- Education: University of California, Santa Barbara (BA) New York University
- Occupations: Journalist; screenwriter; author;
- Spouse: Harlan Bosmajian ​(m. 2005)​
- Website: www.andreameyerwriter.com

= Andrea Meyer =

American novelist

Andrea Meyer is an American journalist, screenwriter, and author of the chick lit novel, Room For Love.

== Early life and education==
Meyer grew up in Los Angeles, California. She went to college at University of California, Santa Barbara (UCSB) and spent her junior year studying at the Sorbonne in Paris. She graduated from UCSB with a BA in English with honors.

==Career==
Meyer traveled for six months in Europe, eventually getting a job bartending in a wine bar in London. She then moved to Paris, where she spent two years teaching English and doing translations. Meyer returned to the United States in 1993 to get her master's degree in English at New York University. Upon graduation, she had a series of jobs, assisting playwright, composer and theater director Elizabeth Swados and a theater and film literary agent at ICM, and then in film production, on such projects as a French-language feature, Tempéte dans un vers d'eau, the Discovery Channel documentary Nazis: The Occult Conspiracy and the HBO documentary Daughter of Suicide. She also produced and helped program the Avignon/New York Film Festival in 1998, as well as being a juror at numerous film festivals.
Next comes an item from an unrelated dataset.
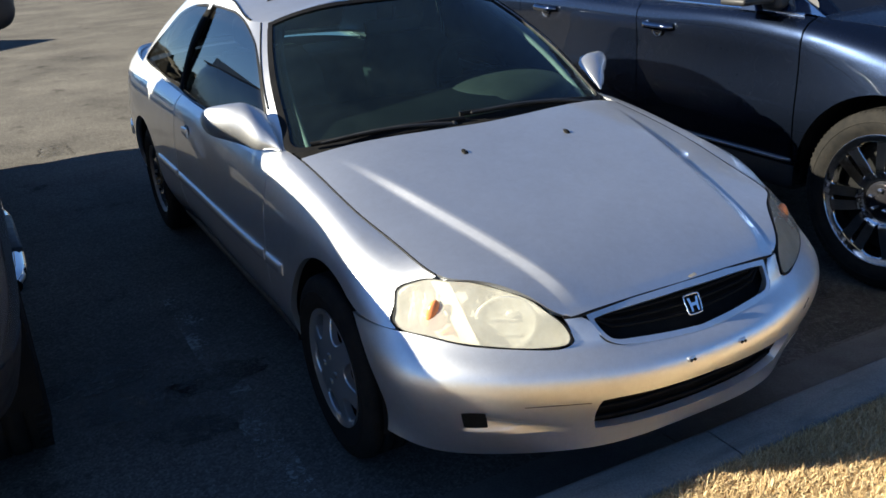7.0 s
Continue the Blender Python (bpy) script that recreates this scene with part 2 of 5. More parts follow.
# ---- materials ----
class Nodes:
    def __init__(self, name):
        self.m = bpy.data.materials.new(name)
        self.m.use_nodes = True
        self.t = self.m.node_tree
        self.b = self.t.nodes["Principled BSDF"]
        self.co = self.t.nodes.new("ShaderNodeTexCoord").outputs["Object"]

    def n(self, kind, **values):
        nd = self.t.nodes.new("ShaderNode" + kind)
        for k, val in values.items():
            nd.inputs[k].default_value = val
        return nd

    def link(self, a, b):
        self.t.links.new(a, b)

    def noise(self, scale, detail=4.0, rough=0.55, co=None, stretch=None):
        nd = self.n("TexNoise", Scale=scale, Detail=detail, Roughness=rough)
        src = co or self.co
        if stretch:
            mp = self.n("Mapping")
            mp.inputs["Scale"].default_value = stretch
            self.link(src, mp.inputs[0])
            src = mp.outputs[0]
        self.link(src, nd.inputs["Vector"])
        return nd.outputs["Fac"]

    def ramp(self, fac, stops):
        nd = self.n("ValToRGB")
        e = nd.color_ramp.elements
        while len(e) < len(stops):
            e.new(0.5)
        for el, (p, c) in zip(e, stops):
            el.position = p
            el.color = (*c, 1) if isinstance(c, tuple) else (c, c, c, 1)
        self.link(fac, nd.inputs[0])
        return nd.outputs[0]

    def mix(self, fac, a, b, mode="MIX"):
        nd = self.t.nodes.new("ShaderNodeMix")
        nd.data_type, nd.blend_type = "RGBA", mode
        for sock, val in ((nd.inputs[0], fac), (nd.inputs[6], a), (nd.inputs[7], b)):
            if isinstance(val, bpy.types.NodeSocket):
                self.link(val, sock)
            elif isinstance(val, tuple):
                sock.default_value = (*val, 1)
            else:
                sock.default_value = val
        return nd.outputs[2]

    def bump(self, height, strength=0.3, distance=0.01):
        nd = self.n("Bump", Strength=strength, Distance=distance)
        self.link(height, nd.inputs["Height"])
        self.link(nd.outputs[0], self.b.inputs["Normal"])

    def set(self, **values):
        for k, val in values.items():
            sock = self.b.inputs[k.replace("_", " ")]
            if isinstance(val, bpy.types.NodeSocket):
                self.link(val, sock)
            elif isinstance(val, tuple):
                sock.default_value = (*val, 1)
            else:
                sock.default_value = val
        return self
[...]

After leaving her job at ICM in 1995, Andrea shared a cab home from the airport with the editor-in-chief of Hamptons magazine, who offered her a job writing for the magazine. She wrote her first article about Todd Solondz's film Welcome to the Dollhouse. Andrea subsequently got assignments covering film for such publications as independent film website indieWIRE and eventually became a regular theater critic for The Resident, a New York weekly. Eventually, she became a regular contributor to such publications as Time Out New York and the New York Post. In 2000, Meyer became the managing editor of the IFC's print publication IFC Rant, which was published by indieWIRE. She worked there for two years before leaving to pursue a freelance writing career.

In the spring of 2003, after getting evicted from her apartment and moving into an apartment she bought in the East Village, Andrea wrote a story for the New York Post, in which she pretended to look for a roommate as a ploy to meet men. She decided to adapt the article into a novel (about a New York film journalist named Jacquie Stuart who writes an article for which she pretends to look for a roommate as a ploy to meet men). She began writing the book at the home of her friend and writing partner Kerry Eielson in Southwest France, with whom she was completing a screenplay called The Alpha Girls.

Back in New York, Meyer worked on her novel while covering film, entertainment and social trends for such publications as Time Out New York, Variety, Interview, The Village Voice, the New York Post, the Daily News and Fitness magazine and writing celebrity and women's interest stories for Glamour. A regular job emerged writing movie reviews, interviews and a sex and the movies column called Hot & Bothered for IFC.com; and, from December through February, she reported on the Sundance Film Festival for The Sundance Daily Insider.

Andrea completed the first draft of her novel Room for Love days after she married cinematographer Harlan Bosmajian in 2005. The book was published by St. Martin's Press in 2007.